Jaivon Heiligh

Profile
- Position: Wide receiver

Personal information
- Born: September 2, 1999 (age 26) Venice, Florida, U.S.
- Height: 6 ft 2 in (1.88 m)
- Weight: 200 lb (91 kg)

Career information
- High school: Venice (Venice, Florida)
- College: Coastal Carolina (2018–2021)
- NFL draft: 2022: undrafted

Career history
- Cincinnati Bengals (2022)*; Winnipeg Blue Bombers (2022);
- * Offseason and/or practice squad member only

Awards and highlights
- 2× First-team All-Sun Belt (2020, 2021);
- Stats at Pro Football Reference

= Jaivon Heiligh =

American football player (born 1999)

Jaivon Heiligh (born September 2, 1999) is an American professional football wide receiver. He played college football at Coastal Carolina. Heiligh signed with the Cincinnati Bengals as an undrafted free agent in 2022 but was released prior to the season.

== Early life ==
Heiligh attended Venice High School in Venice, Florida. He would set Florida state high school records in his senior year. He broke the records for career receiving yards and the single season records for catches, yards, and touchdowns. His final stats for the year were 32 touchdowns, 2,359 yards and 131 receptions. Heiligh and fellow Coastal Carolina quarterback Bryce Carpenter led Venice to a state championship.
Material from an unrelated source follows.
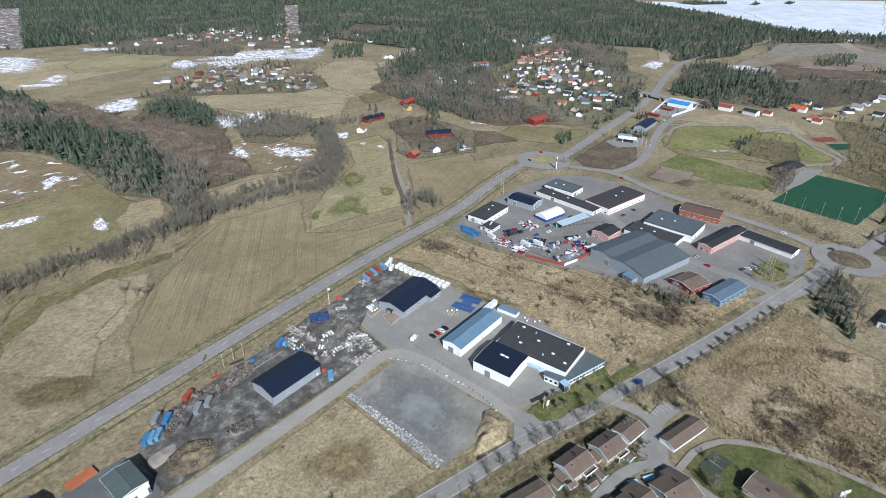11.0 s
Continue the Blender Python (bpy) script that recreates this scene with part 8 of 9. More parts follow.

Heiligh was a three-star recruit and he committed to Coastal Carolina University.

== College career ==
In four years at Coastal Carolina, Heiligh played in 45 games totaling 191 catches, 2,825 yards, and 22 touchdowns. He was named to the First-team All-Sun Belt twice in 2020 and 2021 during his junior and senior seasons. In 2020, Heiligh set a Cure Bowl record tallying 13 catches in the 2020 edition of the bowl. He helped lead Coastal Carolina to their first ever bowl victory in the 2021 Cure Bowl in a 47–41 win. In the game, Heiligh became the Coastal Carolina leader in receiving yards in a season. Heiligh entered the 2022 NFL draft at the end of his collegiate career.

== Professional career ==

Pre-draft measurables
| Height | Weight | Arm length | Hand span | 40-yard dash | 20-yard shuttle | Three-cone drill | Vertical jump | Broad jump |
| 6 ft 0+1⁄4 in (1.84 m) | 200 lb (91 kg) | 32+1⁄4 in (0.82 m) | 9+1⁄4 in (0.23 m) | 4.63 s | 4.46 s | 7.19 s | 36 in (0.91 m) | 9 ft 9 in (2.97 m) |
All values from Pro Day

=== Cincinnati Bengals ===
Heiligh signed with the Cincinnati Bengals as an undrafted free agent on May 13, 2022. He was waived on August 22.

=== Winnipeg Blue Bombers ===
Heiligh signed with the Winnipeg Blue Bombers of the CFL on August 30, 2022. On May 14, 2023, Heiligh was released by the Blue Bombers.